Der Untergang der kommunistischen Regime hat in vielen Ländern Mittel- und Südosteuropas ein ideologisches Vakuum hinterlassen. Bereits 1990 entstanden deshalb vielerorts Gruppierungen,

die sich auf das Erbe nationalistischer Bewegungen aus der Zeit zwischen den beiden Weltkriegen beriefen. Gerade diese Organisationen haben es verstanden, die schlummernden nationalistischen Instinkte der Bevölkerung zu wecken, alte ethnische Ressentiments zu erneuern und traditionelle Feindbilder zu instrumentalisieren.

In vielen Staaten entstand so ein brodelnder Ideologiemix, der sich aus antisemitischen und rassistischen Stereotypen, nationalistischen Vorurteilen sowie Versatzstücken eines militanten Antikommunismus, nationalistischen Vorurteilen, revisionistischen Ambitionen und einem rachsüchtigen Fundamentalismus speiste.

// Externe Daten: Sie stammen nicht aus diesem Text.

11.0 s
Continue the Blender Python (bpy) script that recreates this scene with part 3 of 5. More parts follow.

Diese diffusen Vorstellungen fanden Eingang in den öffentlichen Diskurs, wobei sich auch gemäßigte Parteien gerne aus der Mottenkiste des Nationalismus bedienen, um die Wählerschaft zu ködern.

Die pogromähnlichen Übergriffe auf Roma in den frühen Neunzigerjahren in Rumänien wie auch der eskalierende Nationalismus im ehemaligen Jugoslawien, der im Bürgerkrieg gipfelte, lassen sich beide als Ausdruck des gleichen postkommunistischen Zeitgeists deuten. Stets ging es darum, die tiefe politische Identitätskrise mit Mitteln der Gewalt zu überwinden.

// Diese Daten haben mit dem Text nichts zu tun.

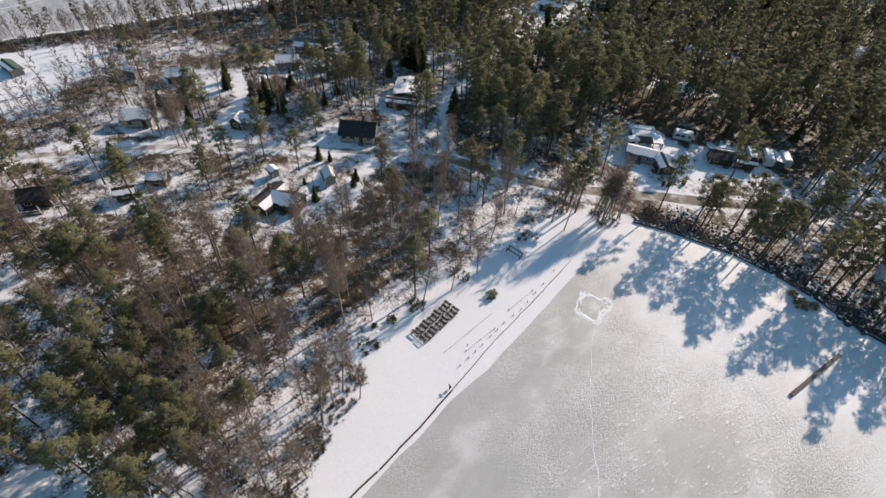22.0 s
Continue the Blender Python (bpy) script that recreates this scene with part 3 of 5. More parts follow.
def birch(seed, rich=1.0):
    """A leafless birch about 13 m tall with steep limbs and a narrow veil of fine twigs."""
    rng = np.random.RandomState(seed)
    tv, tf, cv, cf = [], [], [], []
    top = 13.0
    full = rich > 0.8
    lean = rng.normal(size=2) * 0.7
    axis = lambda z: np.array([lean[0] * z / top, lean[1] * z / top, z])  # noqa: E731
    tube(tv, tf, axis(-0.3), axis(top * 0.55), 0.16, 0.10, 5 if full else 3)
    tube(tv, tf, axis(top * 0.55), axis(top * 0.98), 0.075, 0.012, 4 if full else 3)
    low, wide = rng.uniform(0.26, 0.40), rng.uniform(0.75, 1.15)
    limbs = 26 if full else 12
    for i in range(limbs):
        h = top * (low + (0.95 - low) * i / limbs)
        a = i * 2.4 + rng.uniform(-0.4, 0.4)
        ln = (3.0 * (1.12 - h / top) + 0.6) * wide
        d = np.array([math.cos(a), math.sin(a), rng.uniform(1.0, 2.1)])
        d /= np.linalg.norm(d)
        p0, p1 = axis(h), axis(h) + d * ln
        if full:
            tube(tv, tf, p0, p1, 0.035, 0.010, 3)
        else:
            s = np.cross(d, (0.2, 0.3, 0.9)) * 0.05
            base = len(cv)
            cv += [p0 - s, p0 + s, p1]
            cf.append((base, base + 1, base + 2))
        for k in range(16 if full else 3):
            q = p0 + (p1 - p0) * rng.uniform(0.2, 1.0)
            e = d * 0.7 + rng.normal(size=3) * 0.45
            e = e / np.linalg.norm(e) * rng.uniform(0.6, 1.5) * (1.0 if full else 1.25)
            s = np.cross(e, rng.normal(size=3))
            s = s / np.linalg.norm(s) * (0.025 if full else 0.112)
            base = len(cv)
            cv += [q - s, q + s, q + e]
            cf.append((base, base + 1, base + 2))
            for _ in range(2):
                q2 = q + e * rng.uniform(0.2, 0.8)
                e2 = e * 0.45 + rng.normal(size=3) * 0.30
                base = len(cv)
                cv += [q2 - s * 0.8, q2 + s * 0.8, q2 + e2]
                cf.append((base, base + 1, base + 2))
    cf, normals = bodied(cv, cf, np.tile(axis(top * 0.5), (len(cf), 1)), 0.5)
    return np.array(tv), np.array(tf), np.array(cv), cf, normals


def shrub(seed):
    """A low tangle of dry stems."""
    rng = np.random.RandomState(seed)
    v, f = [], []
    for _ in range(26):
        a = rng.uniform(0, 6.28)
        p = np.array([math.cos(a), math.sin(a), 0]) * rng.uniform(0, 0.35)
        e = np.array([math.cos(a) * rng.uniform(0.1, 0.7), math.sin(a) * rng.uniform(0.1, 0.7), rng.uniform(0.3, 1.0)])
        s = np.array([-math.sin(a), math.cos(a), 0]) * 0.05
        base = len(v)
        v += [p - s, p + s, p + e]
        f.append((base, base + 1, base + 2))
    return np.array(v), np.array(f)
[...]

Die Gründung der "Ungarischen Garde", einer paramilitärischen Organisation der Bewegung für ein rechtes und besseres Ungarn (Jobbik), sollte all jenen ein Alarmsignal sein, die immer noch glauben, die Gefahr des Rechtsextremismus entspränge bloß der Einbildung sensibler Publizisten, linker Politiker und kritischer Intellektueller. Ungarn hatte im Westen schon vor 1990 ein gutes Image, was auch an einer geschickten Lobbyarbeit lag. Deshalb wurden die nationalistischen Entgleisungen der Fidesz-Regierung unter Viktor Orbán vom westlichen Publikum ebenso geflissentlich übersehen wie die gefährliche Verbreitung von Rassismus und Antisemitismus in Ungarn.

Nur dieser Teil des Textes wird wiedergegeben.